There are 142 nodes in this graph — exactly two-thirds of the total nodes in the network — and nearly 77% of all edges, indicating that Lincoln collaborated with many more musicians during this phase of her career than she had in the past.
Bassist Michael Bowie, represented here as the large blue node at Lincoln’s 11 o’clock, was Lincoln’s most regular collaborator; the pair share an edge weight of 20, and Bowie has a degree of 47.
Putting it all together
Maintaining our color scheme for the three phases of Lincoln’s career allows us to approximate a timeline on the full network graph, with her early collaborators in red on the left and later collaborators in blue on the right. Musicians who span the different phases are represented by the appropriate secondary color. We can see some significant overlap between her mid- and late-career periods, represented by the green nodes, which highlights the arbitrariness of the cutoffs of our two-decade spans. Lincoln and the two musicians with whom she worked throughout her career, Mal Waldron and Cedar Walton, are in gray. These individuals, along with two purple nodes — heavyweights Babatunde Olatunji and Stanley Turrentine, with whom Lincoln worked in the early and late parts of her career — act as bridges through time, connecting different generations of musicians.

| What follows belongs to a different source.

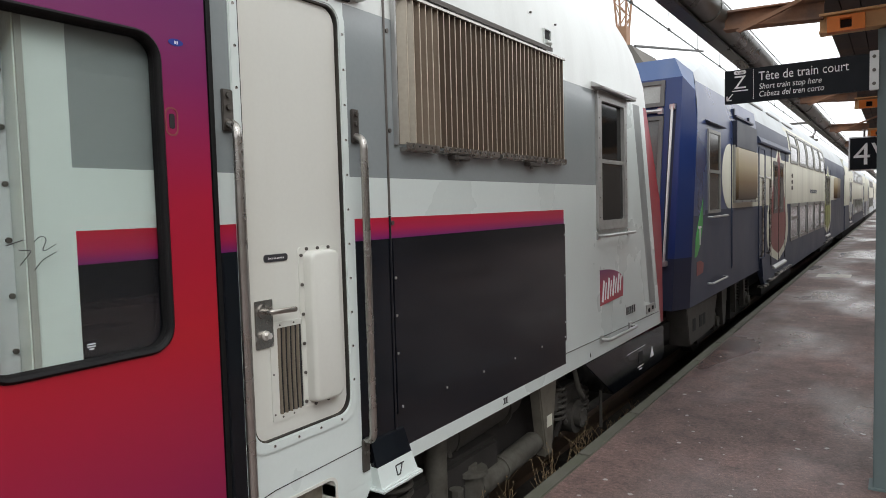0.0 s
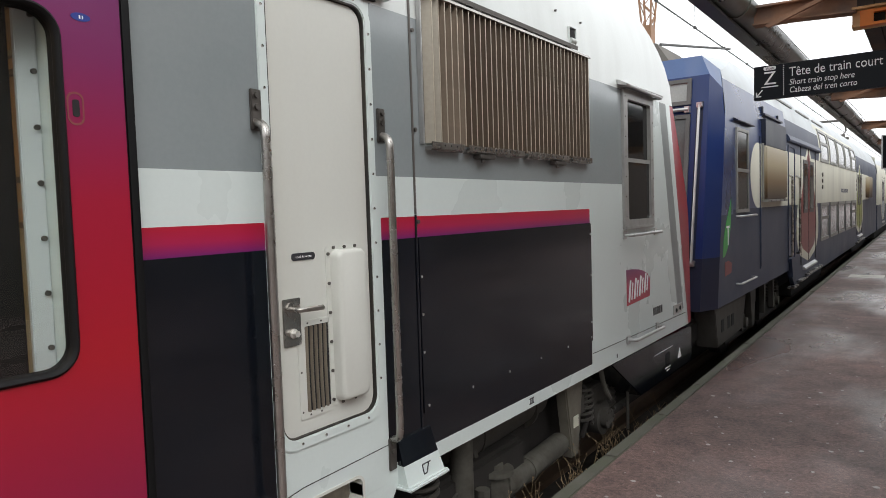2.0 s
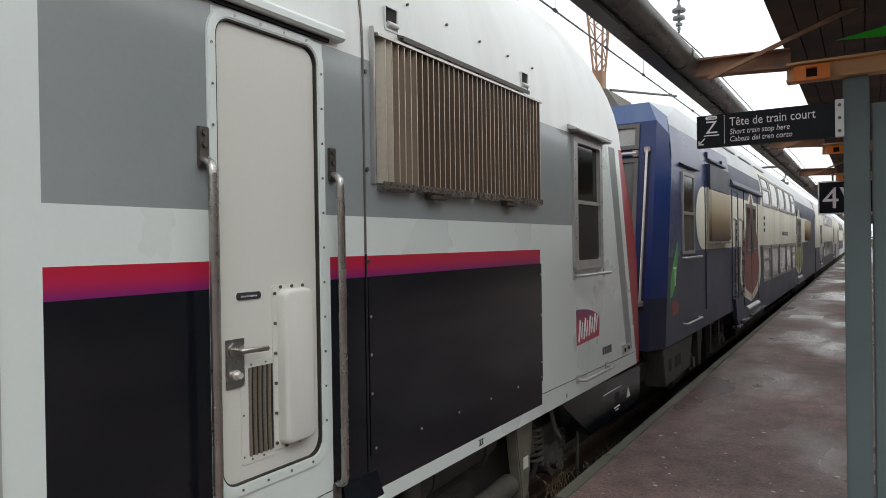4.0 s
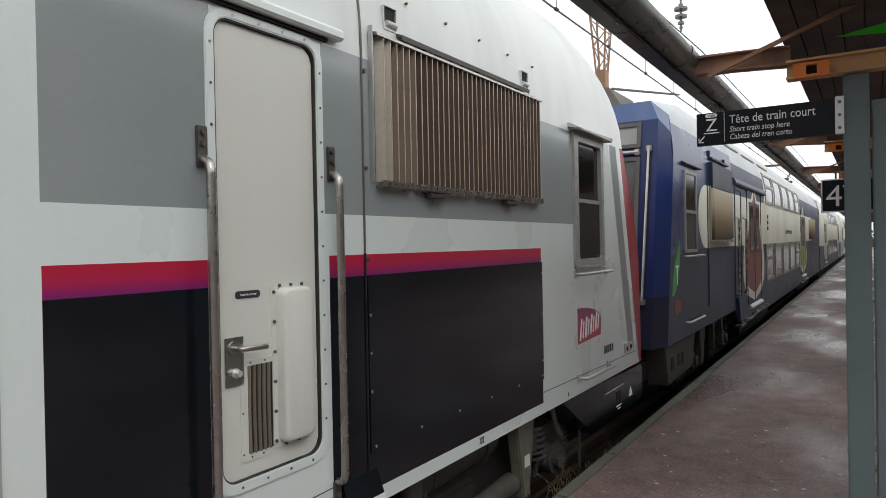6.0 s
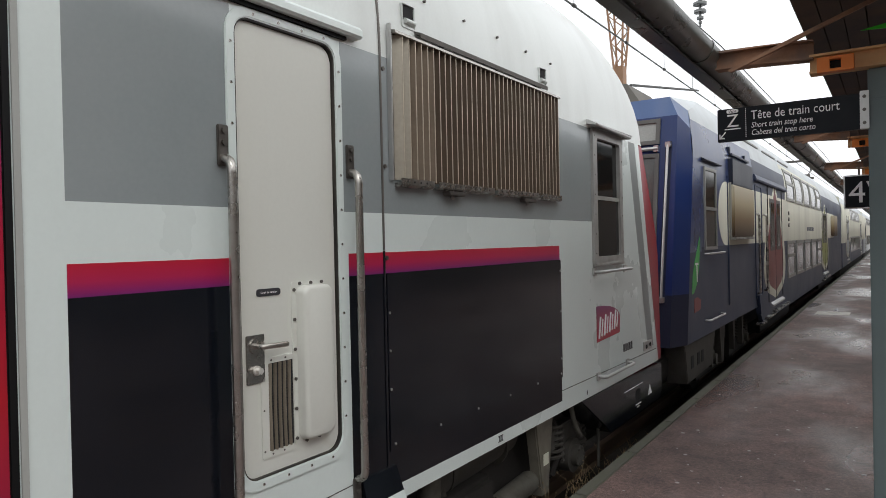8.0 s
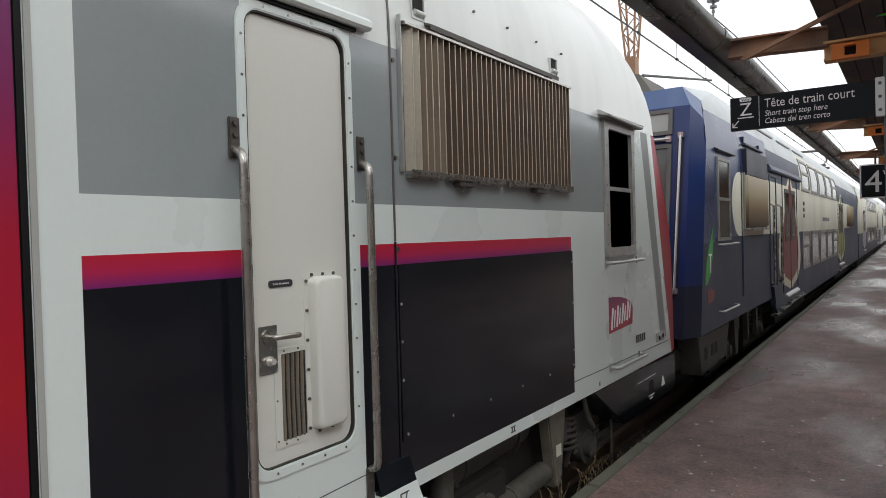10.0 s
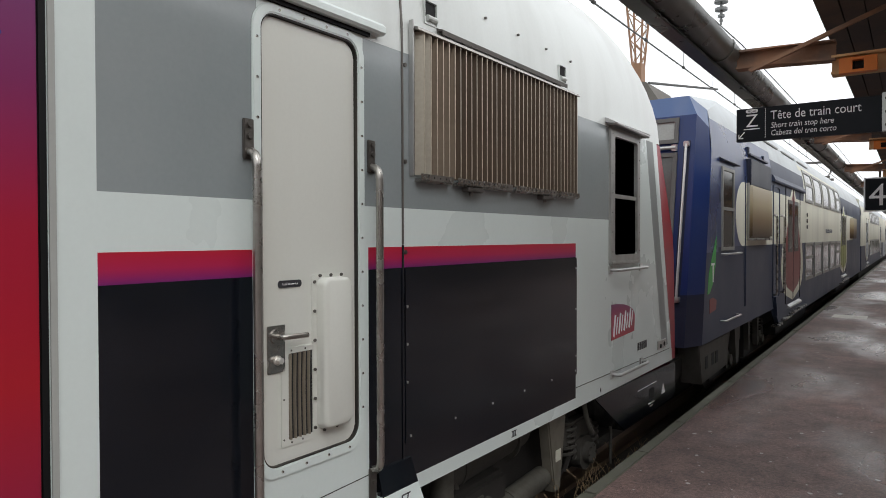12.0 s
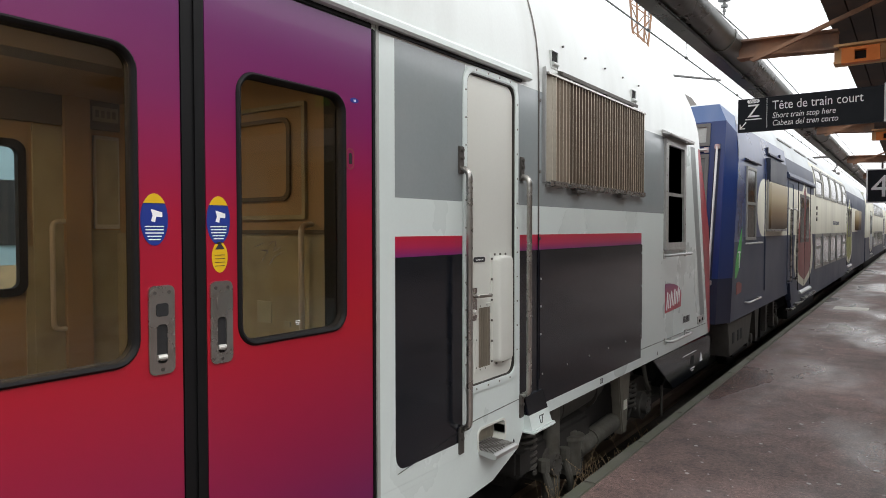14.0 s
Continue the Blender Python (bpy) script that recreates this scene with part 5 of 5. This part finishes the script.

I then used the Sigma.js Exporter plugin for Gephi to create an interactive network graph. (Note: After I uploaded this exported content to a subdirectory of my WordPress installation, I had to edit my .htaccess file in order for the URL to resolve properly. This Stack Overflow answer was helpful.)
I plan to connect this project with my work on Linked Jazz by expressing in RDF the discographic data I web-scraped and parsed. To this end, I’ve begun sketching a data model and drafting some JSON-LD, making heavy use of the Music Ontology. I’ll need to reconcile the musicians’ names with a name authority file, likely VIAF, to obtain URIs, and further refine my data model.